◆ **INFORMATION SHOWN**

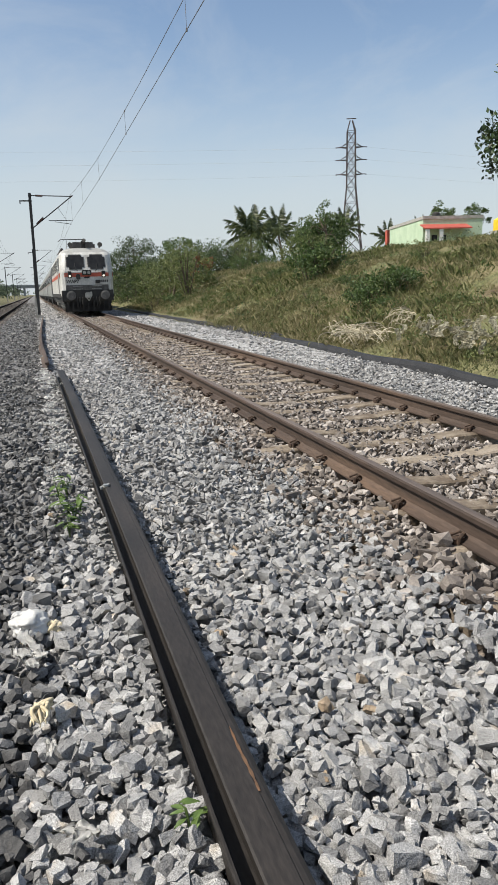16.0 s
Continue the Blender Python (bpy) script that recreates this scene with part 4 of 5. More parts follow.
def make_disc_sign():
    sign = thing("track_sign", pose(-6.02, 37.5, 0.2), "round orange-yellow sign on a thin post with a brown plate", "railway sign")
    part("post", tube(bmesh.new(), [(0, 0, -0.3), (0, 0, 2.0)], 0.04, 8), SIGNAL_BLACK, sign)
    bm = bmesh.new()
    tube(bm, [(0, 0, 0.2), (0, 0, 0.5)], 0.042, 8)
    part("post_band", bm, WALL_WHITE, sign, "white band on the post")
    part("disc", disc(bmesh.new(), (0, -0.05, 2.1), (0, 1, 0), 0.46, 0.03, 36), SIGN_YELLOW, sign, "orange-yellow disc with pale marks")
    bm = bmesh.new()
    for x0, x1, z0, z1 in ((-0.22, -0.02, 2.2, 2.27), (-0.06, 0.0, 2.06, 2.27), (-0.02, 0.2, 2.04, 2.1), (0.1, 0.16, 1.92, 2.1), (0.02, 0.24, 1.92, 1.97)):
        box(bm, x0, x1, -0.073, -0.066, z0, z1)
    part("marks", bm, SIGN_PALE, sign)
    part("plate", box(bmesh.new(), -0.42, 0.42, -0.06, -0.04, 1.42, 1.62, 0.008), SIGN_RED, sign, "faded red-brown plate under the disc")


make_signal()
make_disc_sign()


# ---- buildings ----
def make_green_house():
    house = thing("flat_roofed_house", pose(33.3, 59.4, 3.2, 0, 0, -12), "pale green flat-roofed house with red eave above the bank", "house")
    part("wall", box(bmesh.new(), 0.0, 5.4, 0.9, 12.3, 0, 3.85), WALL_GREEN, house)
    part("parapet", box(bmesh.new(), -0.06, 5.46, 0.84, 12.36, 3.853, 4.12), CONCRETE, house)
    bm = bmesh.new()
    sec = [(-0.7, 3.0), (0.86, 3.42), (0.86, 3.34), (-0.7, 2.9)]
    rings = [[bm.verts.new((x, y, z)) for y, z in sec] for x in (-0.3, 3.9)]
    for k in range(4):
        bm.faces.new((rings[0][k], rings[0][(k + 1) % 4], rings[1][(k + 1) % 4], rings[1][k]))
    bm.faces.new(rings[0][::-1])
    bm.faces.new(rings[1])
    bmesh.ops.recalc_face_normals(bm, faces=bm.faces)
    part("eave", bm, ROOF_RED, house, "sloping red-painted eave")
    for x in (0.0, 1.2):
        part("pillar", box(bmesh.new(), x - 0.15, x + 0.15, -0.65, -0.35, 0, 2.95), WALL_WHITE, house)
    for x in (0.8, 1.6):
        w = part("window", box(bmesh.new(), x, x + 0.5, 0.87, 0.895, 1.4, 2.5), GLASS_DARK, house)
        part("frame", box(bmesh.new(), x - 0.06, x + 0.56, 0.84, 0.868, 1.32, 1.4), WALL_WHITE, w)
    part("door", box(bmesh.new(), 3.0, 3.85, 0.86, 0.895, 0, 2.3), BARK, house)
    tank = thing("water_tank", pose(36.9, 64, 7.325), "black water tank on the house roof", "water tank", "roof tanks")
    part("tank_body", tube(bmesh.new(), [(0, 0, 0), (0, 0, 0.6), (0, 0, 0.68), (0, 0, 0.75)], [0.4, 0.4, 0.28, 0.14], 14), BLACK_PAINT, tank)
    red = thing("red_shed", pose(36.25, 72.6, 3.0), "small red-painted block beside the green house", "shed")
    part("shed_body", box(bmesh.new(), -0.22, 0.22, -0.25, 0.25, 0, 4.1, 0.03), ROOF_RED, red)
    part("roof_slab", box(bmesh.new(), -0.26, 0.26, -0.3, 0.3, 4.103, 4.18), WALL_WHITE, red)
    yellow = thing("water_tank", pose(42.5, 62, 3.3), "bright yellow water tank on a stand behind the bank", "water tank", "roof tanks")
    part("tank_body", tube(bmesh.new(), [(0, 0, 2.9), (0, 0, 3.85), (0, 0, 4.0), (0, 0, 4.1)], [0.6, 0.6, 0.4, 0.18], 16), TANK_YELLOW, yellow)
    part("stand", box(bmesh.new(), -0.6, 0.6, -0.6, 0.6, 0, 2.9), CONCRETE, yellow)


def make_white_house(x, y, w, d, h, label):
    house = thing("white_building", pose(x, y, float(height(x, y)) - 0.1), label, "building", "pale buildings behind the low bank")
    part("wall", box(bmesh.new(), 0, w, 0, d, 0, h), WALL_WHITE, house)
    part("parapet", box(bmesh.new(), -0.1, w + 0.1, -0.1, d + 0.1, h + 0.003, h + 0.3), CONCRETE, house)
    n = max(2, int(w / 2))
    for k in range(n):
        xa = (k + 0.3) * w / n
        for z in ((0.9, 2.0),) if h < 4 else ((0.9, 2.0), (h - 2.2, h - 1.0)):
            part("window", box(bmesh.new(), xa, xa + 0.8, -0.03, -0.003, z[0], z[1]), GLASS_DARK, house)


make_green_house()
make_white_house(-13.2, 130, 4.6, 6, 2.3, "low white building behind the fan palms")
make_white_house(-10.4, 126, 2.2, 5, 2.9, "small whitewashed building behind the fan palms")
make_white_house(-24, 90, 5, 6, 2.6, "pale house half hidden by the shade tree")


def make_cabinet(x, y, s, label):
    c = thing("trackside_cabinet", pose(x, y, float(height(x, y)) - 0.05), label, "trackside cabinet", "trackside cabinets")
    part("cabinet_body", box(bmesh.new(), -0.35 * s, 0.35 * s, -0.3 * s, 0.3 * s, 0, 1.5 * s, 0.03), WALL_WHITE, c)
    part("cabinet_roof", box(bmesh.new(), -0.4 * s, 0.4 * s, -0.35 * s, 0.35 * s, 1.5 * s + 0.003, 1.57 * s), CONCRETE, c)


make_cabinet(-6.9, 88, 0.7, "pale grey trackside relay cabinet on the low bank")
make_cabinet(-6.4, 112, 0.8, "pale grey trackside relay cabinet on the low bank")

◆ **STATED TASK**
Make an exact copy of the data above, pictures excluded.

◆ **ANSWER TO THE PROBLEM**
16.0 s
Continue the Blender Python (bpy) script that recreates this scene with part 4 of 5. More parts follow.
def make_disc_sign():
    sign = thing("track_sign", pose(-6.02, 37.5, 0.2), "round orange-yellow sign on a thin post with a brown plate", "railway sign")
    part("post", tube(bmesh.new(), [(0, 0, -0.3), (0, 0, 2.0)], 0.04, 8), SIGNAL_BLACK, sign)
    bm = bmesh.new()
    tube(bm, [(0, 0, 0.2), (0, 0, 0.5)], 0.042, 8)
    part("post_band", bm, WALL_WHITE, sign, "white band on the post")
    part("disc", disc(bmesh.new(), (0, -0.05, 2.1), (0, 1, 0), 0.46, 0.03, 36), SIGN_YELLOW, sign, "orange-yellow disc with pale marks")
    bm = bmesh.new()
    for x0, x1, z0, z1 in ((-0.22, -0.02, 2.2, 2.27), (-0.06, 0.0, 2.06, 2.27), (-0.02, 0.2, 2.04, 2.1), (0.1, 0.16, 1.92, 2.1), (0.02, 0.24, 1.92, 1.97)):
        box(bm, x0, x1, -0.073, -0.066, z0, z1)
    part("marks", bm, SIGN_PALE, sign)
    part("plate", box(bmesh.new(), -0.42, 0.42, -0.06, -0.04, 1.42, 1.62, 0.008), SIGN_RED, sign, "faded red-brown plate under the disc")


make_signal()
make_disc_sign()


# ---- buildings ----
def make_green_house():
    house = thing("flat_roofed_house", pose(33.3, 59.4, 3.2, 0, 0, -12), "pale green flat-roofed house with red eave above the bank", "house")
    part("wall", box(bmesh.new(), 0.0, 5.4, 0.9, 12.3, 0, 3.85), WALL_GREEN, house)
    part("parapet", box(bmesh.new(), -0.06, 5.46, 0.84, 12.36, 3.853, 4.12), CONCRETE, house)
    bm = bmesh.new()
    sec = [(-0.7, 3.0), (0.86, 3.42), (0.86, 3.34), (-0.7, 2.9)]
    rings = [[bm.verts.new((x, y, z)) for y, z in sec] for x in (-0.3, 3.9)]
    for k in range(4):
        bm.faces.new((rings[0][k], rings[0][(k + 1) % 4], rings[1][(k + 1) % 4], rings[1][k]))
    bm.faces.new(rings[0][::-1])
    bm.faces.new(rings[1])
    bmesh.ops.recalc_face_normals(bm, faces=bm.faces)
    part("eave", bm, ROOF_RED, house, "sloping red-painted eave")
    for x in (0.0, 1.2):
        part("pillar", box(bmesh.new(), x - 0.15, x + 0.15, -0.65, -0.35, 0, 2.95), WALL_WHITE, house)
    for x in (0.8, 1.6):
        w = part("window", box(bmesh.new(), x, x + 0.5, 0.87, 0.895, 1.4, 2.5), GLASS_DARK, house)
        part("frame", box(bmesh.new(), x - 0.06, x + 0.56, 0.84, 0.868, 1.32, 1.4), WALL_WHITE, w)
    part("door", box(bmesh.new(), 3.0, 3.85, 0.86, 0.895, 0, 2.3), BARK, house)
    tank = thing("water_tank", pose(36.9, 64, 7.325), "black water tank on the house roof", "water tank", "roof tanks")
    part("tank_body", tube(bmesh.new(), [(0, 0, 0), (0, 0, 0.6), (0, 0, 0.68), (0, 0, 0.75)], [0.4, 0.4, 0.28, 0.14], 14), BLACK_PAINT, tank)
    red = thing("red_shed", pose(36.25, 72.6, 3.0), "small red-painted block beside the green house", "shed")
    part("shed_body", box(bmesh.new(), -0.22, 0.22, -0.25, 0.25, 0, 4.1, 0.03), ROOF_RED, red)
    part("roof_slab", box(bmesh.new(), -0.26, 0.26, -0.3, 0.3, 4.103, 4.18), WALL_WHITE, red)
    yellow = thing("water_tank", pose(42.5, 62, 3.3), "bright yellow water tank on a stand behind the bank", "water tank", "roof tanks")
    part("tank_body", tube(bmesh.new(), [(0, 0, 2.9), (0, 0, 3.85), (0, 0, 4.0), (0, 0, 4.1)], [0.6, 0.6, 0.4, 0.18], 16), TANK_YELLOW, yellow)
    part("stand", box(bmesh.new(), -0.6, 0.6, -0.6, 0.6, 0, 2.9), CONCRETE, yellow)


def make_white_house(x, y, w, d, h, label):
    house = thing("white_building", pose(x, y, float(height(x, y)) - 0.1), label, "building", "pale buildings behind the low bank")
    part("wall", box(bmesh.new(), 0, w, 0, d, 0, h), WALL_WHITE, house)
    part("parapet", box(bmesh.new(), -0.1, w + 0.1, -0.1, d + 0.1, h + 0.003, h + 0.3), CONCRETE, house)
    n = max(2, int(w / 2))
    for k in range(n):
        xa = (k + 0.3) * w / n
        for z in ((0.9, 2.0),) if h < 4 else ((0.9, 2.0), (h - 2.2, h - 1.0)):
            part("window", box(bmesh.new(), xa, xa + 0.8, -0.03, -0.003, z[0], z[1]), GLASS_DARK, house)


make_green_house()
make_white_house(-13.2, 130, 4.6, 6, 2.3, "low white building behind the fan palms")
make_white_house(-10.4, 126, 2.2, 5, 2.9, "small whitewashed building behind the fan palms")
make_white_house(-24, 90, 5, 6, 2.6, "pale house half hidden by the shade tree")


def make_cabinet(x, y, s, label):
    c = thing("trackside_cabinet", pose(x, y, float(height(x, y)) - 0.05), label, "trackside cabinet", "trackside cabinets")
    part("cabinet_body", box(bmesh.new(), -0.35 * s, 0.35 * s, -0.3 * s, 0.3 * s, 0, 1.5 * s, 0.03), WALL_WHITE, c)
    part("cabinet_roof", box(bmesh.new(), -0.4 * s, 0.4 * s, -0.35 * s, 0.35 * s, 1.5 * s + 0.003, 1.57 * s), CONCRETE, c)


make_cabinet(-6.9, 88, 0.7, "pale grey trackside relay cabinet on the low bank")
make_cabinet(-6.4, 112, 0.8, "pale grey trackside relay cabinet on the low bank")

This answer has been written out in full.